6. Broader Context and Theoretical Implications

These findings have direct implications for the cosmic censorship conjecture and for the generic formation of naked singularities. The visibility of a singularity is not dictated solely by the matter equation of state or the spacetime symmetry but is a consequence of the precise interplay between mass function inhomogeneity, the regularity of matter fields, and the dynamical evolution of the trapped region. For a wide class of type-I matter models—including but not limited to dust, perfect fluids, and more general anisotropic pressures—the outlined criterion applies. This approach further informs the debate regarding strong cosmic censorship, the global hyperbolicity of the resulting spacetime, and the detectability of ultra-strong-field physics in astrophysical gravitational collapse.

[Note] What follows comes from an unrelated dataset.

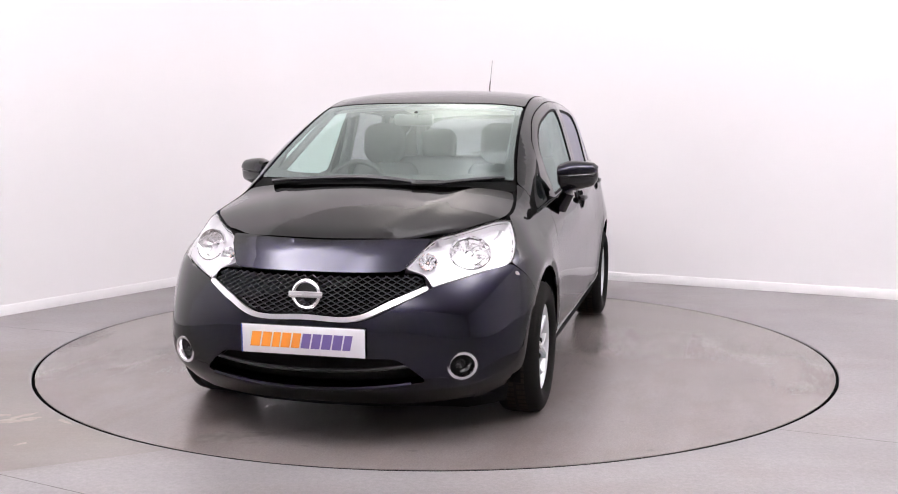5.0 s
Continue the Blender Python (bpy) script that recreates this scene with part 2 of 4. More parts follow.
def studio():
    # floor with a round opening for the turntable
    bm = bmesh.new()
    seg = 160
    inner = [bm.verts.new((RADIUS * 1.002 * math.cos(k * math.tau / seg), RADIUS * 1.002 * math.sin(k * math.tau / seg), 0)) for k in range(seg)]
    low = [bm.verts.new((v.co.x, v.co.y, -0.12)) for v in inner]
    outer = []
    for k in range(seg):
        c, s = math.cos(k * math.tau / seg), math.sin(k * math.tau / seg)
        r = 9.0 / max(abs(c), abs(s))
        outer.append(bm.verts.new((r * c, r * s, 0)))
    for k in range(seg):
        j = (k + 1) % seg
        bm.faces.new((inner[k], inner[j], outer[j], outer[k]))
        bm.faces.new((low[k], low[j], inner[j], inner[k]))
    bm.faces.new(low)
    tagged(part("floor", bm, FLOOR, None, smooth=False), "grey speckled vinyl studio floor, worn and scuffed", kind="structure")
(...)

In summary, the causal structure of singularities is dynamically controlled by the timing and evolution of the apparent horizon and trapped surfaces, parameterized through the expansion of the singularity (or AH) time curve near the center. The positivity of the lowest-order nonzero term determines the existence of outgoing null geodesic families, and hence the local visibility of the singularity, under generic initial data and energy conditions. This result provides both a precise mathematical criterion and a solid physical framework for analyzing the problem of singularity visibility in gravitational collapse with broad applicability across models in general relativity (Koushiki et al., 20 Aug 2025).